Today I watched the [Grade Four] children [at London Waldorf School] doing the Maypole dance. As it happens, right before the dance I was chatting with another “IT parent” about tectonic shifts the industry is going through and how it is very unclear which skills are going to be in demand.

The clarity came when during one of the dances the kids got themselves into a bad tangle. You can appreciate how easy it is – someone makes a small faux pas, someone else gets confused and does not react quickly and nimbly enough. The next moment the pole is a total mess of entangled ribbons – and the music is playing, and the parents are watching, and no genius in the world could untangle that knotty mess they’ve gotten themselves into…

Sounds like a day at work doesn’t it?

The way the children coped was brilliant.

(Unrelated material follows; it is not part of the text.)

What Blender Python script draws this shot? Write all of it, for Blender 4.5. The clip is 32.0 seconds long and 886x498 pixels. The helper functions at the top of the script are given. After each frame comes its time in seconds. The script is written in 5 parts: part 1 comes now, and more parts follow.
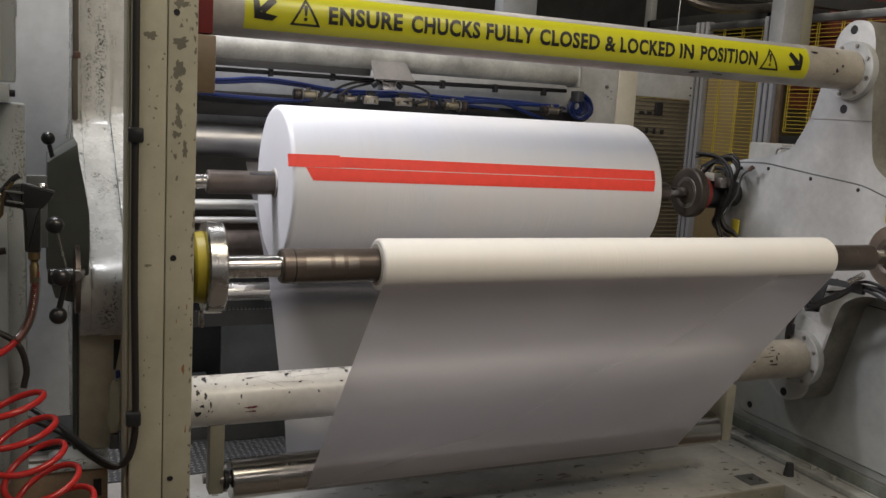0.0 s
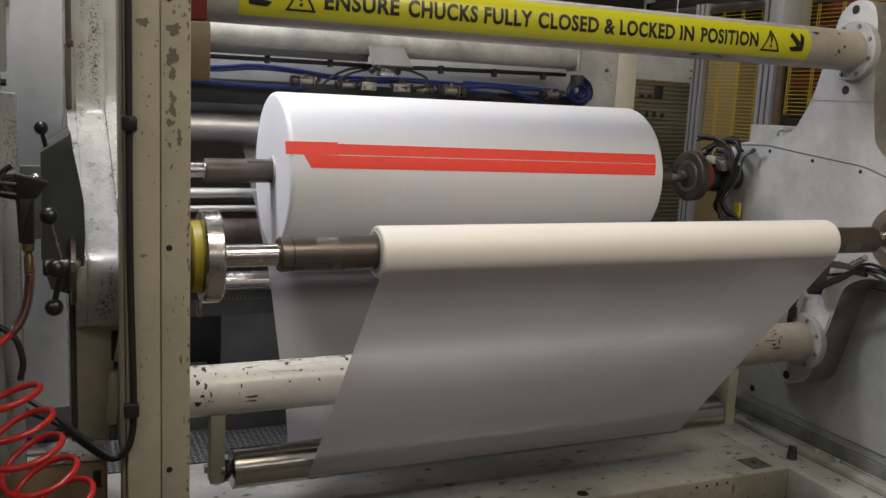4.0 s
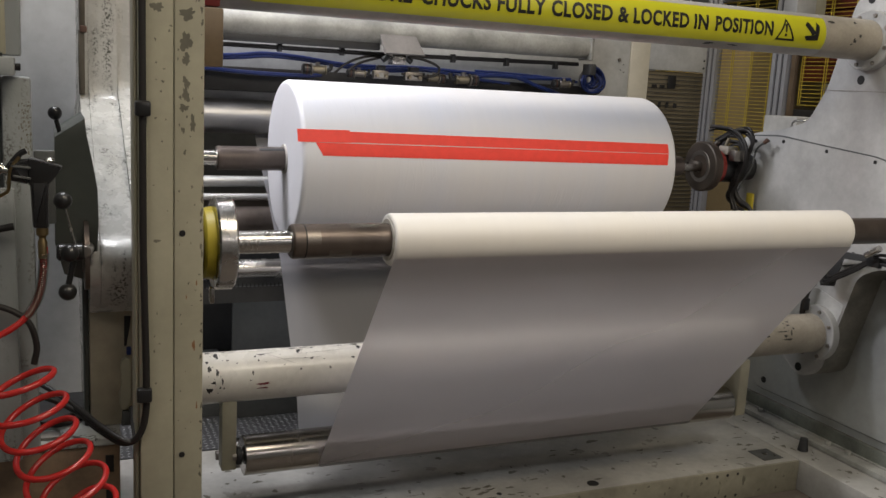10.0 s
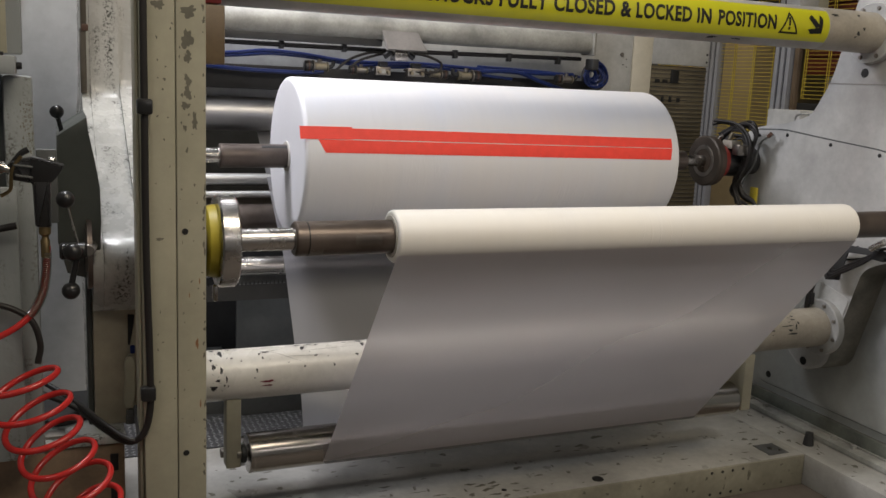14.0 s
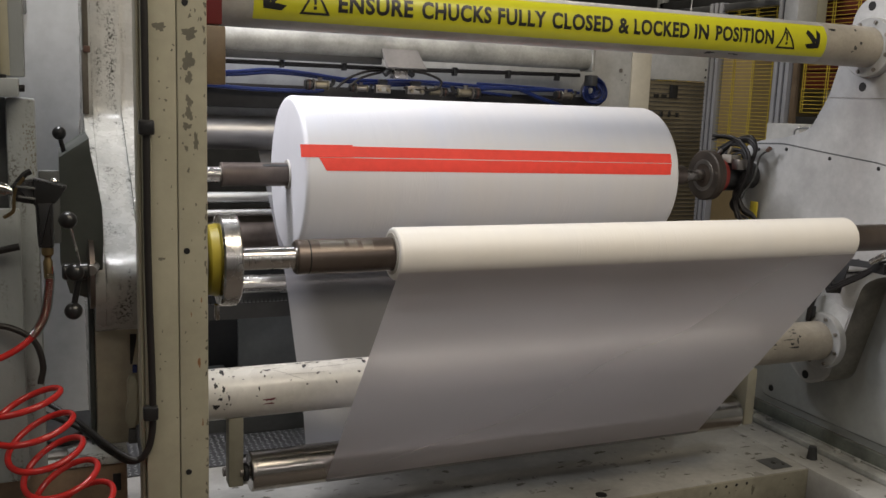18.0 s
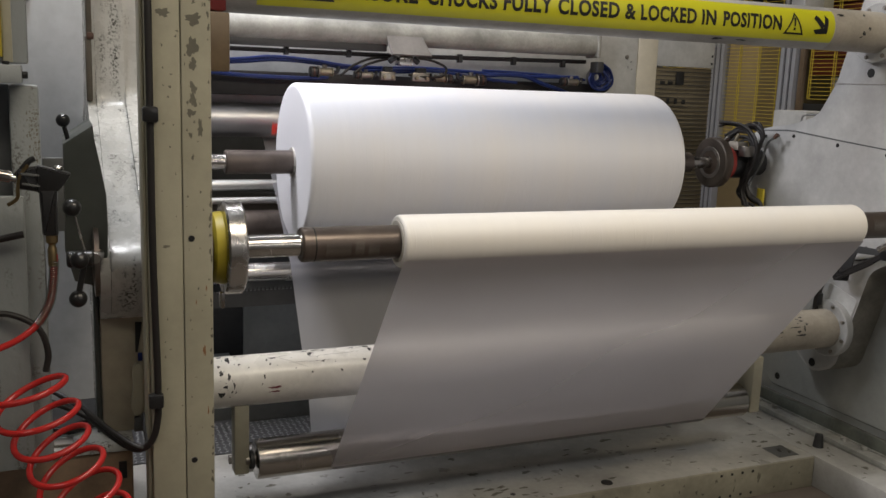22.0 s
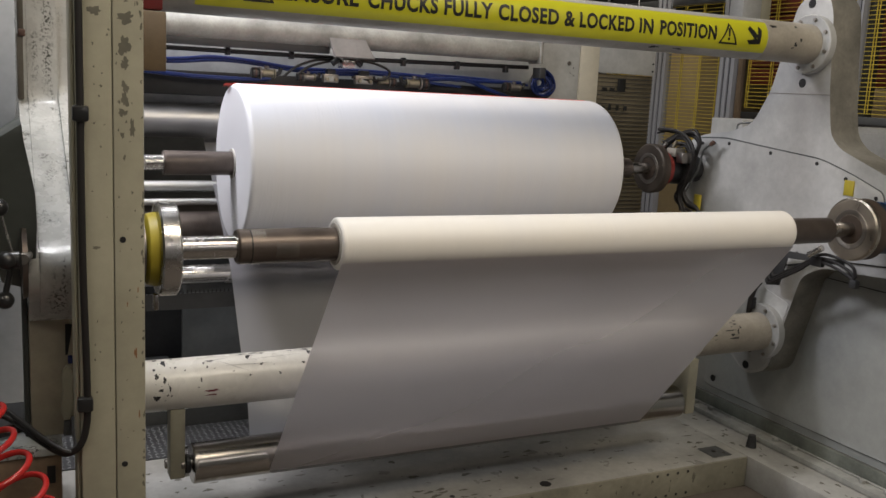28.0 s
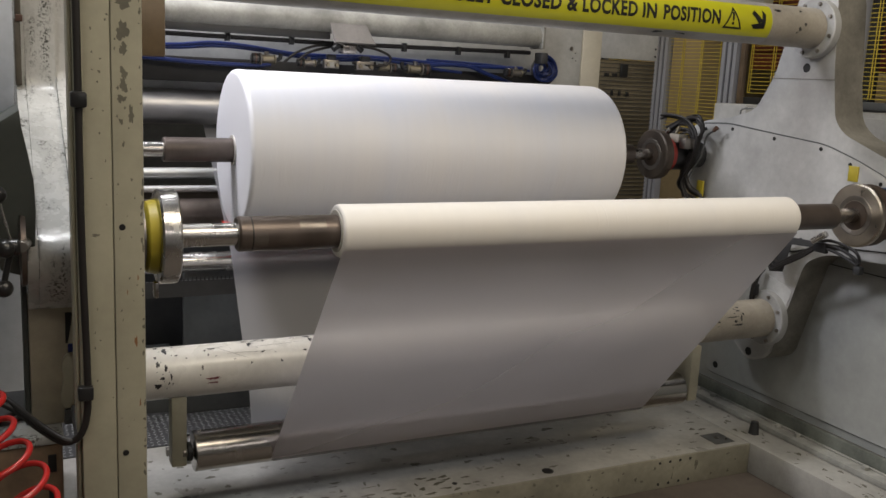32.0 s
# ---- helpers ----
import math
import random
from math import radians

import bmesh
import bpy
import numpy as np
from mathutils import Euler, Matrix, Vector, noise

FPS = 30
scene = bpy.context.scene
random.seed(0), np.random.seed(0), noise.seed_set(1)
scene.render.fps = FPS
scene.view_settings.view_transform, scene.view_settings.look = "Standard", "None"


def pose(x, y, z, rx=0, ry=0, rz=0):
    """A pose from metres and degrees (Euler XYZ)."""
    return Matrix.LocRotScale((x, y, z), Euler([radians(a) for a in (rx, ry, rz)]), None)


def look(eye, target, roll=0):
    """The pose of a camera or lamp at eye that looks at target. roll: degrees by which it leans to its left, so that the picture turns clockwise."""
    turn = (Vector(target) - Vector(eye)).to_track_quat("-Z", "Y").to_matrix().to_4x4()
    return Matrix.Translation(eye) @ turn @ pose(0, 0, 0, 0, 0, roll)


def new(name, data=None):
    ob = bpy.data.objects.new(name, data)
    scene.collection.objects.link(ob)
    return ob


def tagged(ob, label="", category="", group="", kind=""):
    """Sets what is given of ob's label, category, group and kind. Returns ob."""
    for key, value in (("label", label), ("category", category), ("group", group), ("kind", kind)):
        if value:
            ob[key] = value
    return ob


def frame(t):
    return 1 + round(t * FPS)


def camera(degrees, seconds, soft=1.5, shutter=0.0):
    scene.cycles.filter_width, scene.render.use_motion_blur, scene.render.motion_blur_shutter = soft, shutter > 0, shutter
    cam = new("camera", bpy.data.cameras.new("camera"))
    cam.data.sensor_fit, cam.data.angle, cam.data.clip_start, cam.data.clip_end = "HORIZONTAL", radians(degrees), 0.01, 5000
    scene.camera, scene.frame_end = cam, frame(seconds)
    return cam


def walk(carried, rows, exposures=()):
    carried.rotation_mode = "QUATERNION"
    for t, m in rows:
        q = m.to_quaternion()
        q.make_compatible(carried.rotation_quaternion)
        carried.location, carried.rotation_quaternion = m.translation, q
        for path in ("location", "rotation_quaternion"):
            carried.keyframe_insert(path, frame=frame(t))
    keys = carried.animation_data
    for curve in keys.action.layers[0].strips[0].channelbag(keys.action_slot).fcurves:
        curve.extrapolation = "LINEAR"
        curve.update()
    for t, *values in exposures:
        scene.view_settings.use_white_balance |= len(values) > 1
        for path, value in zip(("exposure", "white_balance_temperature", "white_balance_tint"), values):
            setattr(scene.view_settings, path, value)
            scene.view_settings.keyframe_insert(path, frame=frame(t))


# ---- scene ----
cam = camera(52.0, 32.0, shutter=0.35)
PATH = [
    (0, (-0.003, -1.921, 1.412), (0.804, -0.117, 1.105), 3.5),
    (0.5, (0.001, -1.914, 1.412), (0.807, -0.111, 1.095), 3.4),
    (1, (0.003, -1.912, 1.412), (0.808, -0.109, 1.093), 3.2),
    (1.5, (0.005, -1.912, 1.41), (0.81, -0.111, 1.083), 3.3),
    (2, (0.005, -1.91, 1.408), (0.81, -0.111, 1.073), 3.6),
    (2.5, (0.005, -1.905, 1.408), (0.808, -0.105, 1.069), 3.7),
    (3, (0.005, -1.902, 1.407), (0.803, -0.1, 1.066), 3.4),
    (3.5, (0.008, -1.905, 1.411), (0.812, -0.106, 1.071), 2.9),
    (5.5, (0.007, -1.907, 1.408), (0.806, -0.104, 1.076), 3.1),
    (6, (0.007, -1.907, 1.408), (0.801, -0.102, 1.075), 3.2),
    (6.5, (0.007, -1.903, 1.407), (0.802, -0.099, 1.073), 3.1),
    (7, (0.008, -1.906, 1.405), (0.806, -0.103, 1.065), 2.9),
    (7.5, (0.009, -1.904, 1.403), (0.807, -0.104, 1.053), 3.1),
    (8, (0.006, -1.905, 1.404), (0.801, -0.104, 1.054), 3.1),
    (8.5, (0.004, -1.906, 1.406), (0.792, -0.102, 1.054), 3.1),
    (9, (-0.001, -1.902, 1.405), (0.779, -0.095, 1.05), 3.3),
    (9.5, (0.002, -1.901, 1.402), (0.781, -0.094, 1.047), 3.1),
    (10, (0.004, -1.902, 1.402), (0.788, -0.098, 1.045), 3.1),
    (10.5, (0.004, -1.902, 1.403), (0.793, -0.1, 1.042), 3.3),
    (11, (0.002, -1.902, 1.403), (0.79, -0.1, 1.044), 3.4),
    (11.5, (0.002, -1.903, 1.403), (0.785, -0.099, 1.043), 3.4),
    (12, (-0.001, -1.904, 1.401), (0.777, -0.097, 1.042), 3.3),
    (12.5, (0.0, -1.903, 1.402), (0.775, -0.095, 1.044), 3.1),
    (13, (0.001, -1.904, 1.402), (0.774, -0.094, 1.042), 2.9),
    (13.5, (0.003, -1.9, 1.401), (0.776, -0.092, 1.034), 2.9),
    (14, (0.006, -1.898, 1.402), (0.783, -0.092, 1.036), 2.7),
    (14.5, (0.007, -1.897, 1.401), (0.783, -0.09, 1.038), 2.6),
    (16.5, (0.004, -1.907, 1.405), (0.791, -0.097, 1.079), 2.5),
    (17, (0.003, -1.907, 1.405), (0.786, -0.096, 1.079), 2.5),
    (17.5, (0.003, -1.905, 1.405), (0.783, -0.093, 1.078), 2.4),
    (18, (0.005, -1.905, 1.406), (0.78, -0.091, 1.074), 2.2),
    (18.5, (0.004, -1.902, 1.404), (0.778, -0.089, 1.07), 2.1),
    (19, (0.004, -1.9, 1.403), (0.778, -0.088, 1.066), 2.0),
    (19.5, (0.006, -1.903, 1.406), (0.777, -0.089, 1.063), 2.0),
    (20, (0.005, -1.902, 1.406), (0.776, -0.089, 1.063), 2.0),
    (20.5, (0.006, -1.905, 1.406), (0.772, -0.09, 1.064), 2.0),
    (21, (0.005, -1.904, 1.405), (0.769, -0.088, 1.06), 2.0),
    (21.5, (0.007, -1.901, 1.404), (0.771, -0.086, 1.05), 2.1),
    (22, (0.007, -1.896, 1.403), (0.771, -0.083, 1.045), 2.1),
    (22.5, (0.01, -1.887, 1.4), (0.777, -0.075, 1.038), 2.2),
    (23, (0.01, -1.881, 1.4), (0.773, -0.069, 1.035), 2.3),
    (23.5, (0.012, -1.877, 1.401), (0.773, -0.064, 1.033), 2.3),
    (24, (0.013, -1.877, 1.4), (0.774, -0.064, 1.031), 2.2),
    (24.5, (0.011, -1.881, 1.4), (0.774, -0.069, 1.034), 2.1),
    (25, (0.012, -1.883, 1.4), (0.778, -0.073, 1.031), 2.2),
    (25.5, (0.011, -1.884, 1.401), (0.78, -0.075, 1.034), 2.3),
    (27.5, (0.022, -1.906, 1.403), (0.878, -0.132, 1.054), 2.8),
    (28, (0.025, -1.914, 1.405), (0.893, -0.146, 1.059), 3.0),
    (28.5, (0.024, -1.92, 1.409), (0.909, -0.161, 1.059), 2.8),
    (29, (0.036, -1.919, 1.407), (0.942, -0.171, 1.056), 2.5),
    (29.5, (0.038, -1.916, 1.405), (0.941, -0.167, 1.05), 2.3),
    (30, (0.033, -1.916, 1.403), (0.925, -0.163, 1.04), 2.6),
    (30.5, (0.03, -1.912, 1.401), (0.918, -0.157, 1.036), 3.0),
    (31, (0.031, -1.909, 1.402), (0.915, -0.153, 1.034), 3.0),
    (31.5, (0.03, -1.906, 1.401), (0.906, -0.147, 1.028), 2.9),
    (32, (0.029, -1.899, 1.403), (0.894, -0.136, 1.028), 2.9),
]
walk(cam, [(t, look(eye, target, roll)) for t, eye, target, roll in PATH], [(0, -0.10), (7.0, -0.10), (8.0, 0.0), (32.0, 0.0)])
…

Instead of looking to the teacher, or going into fight/flight/freeze, each looked at their ribbon and figured out which direction to go to untangle it. Each kid did that several times and super-fast they were back to the pole all sorted out.

My small epiphany – this is the skill-set for the future: take ownership of the part you can control, figure out what to improve, negotiate with teammates involved, do it, repeat. Don’t wait for the omniscient and omnipotent leadership, don’t waste time on blaming the system or imposter syndrome.

The moment when the kids untangled was probably the most emotional, the audience cheered and applauded. Even more so perhaps than it would for a flawless performance. I don’t have a crystal ball of course, but these students are getting the right skills, they’ll do well.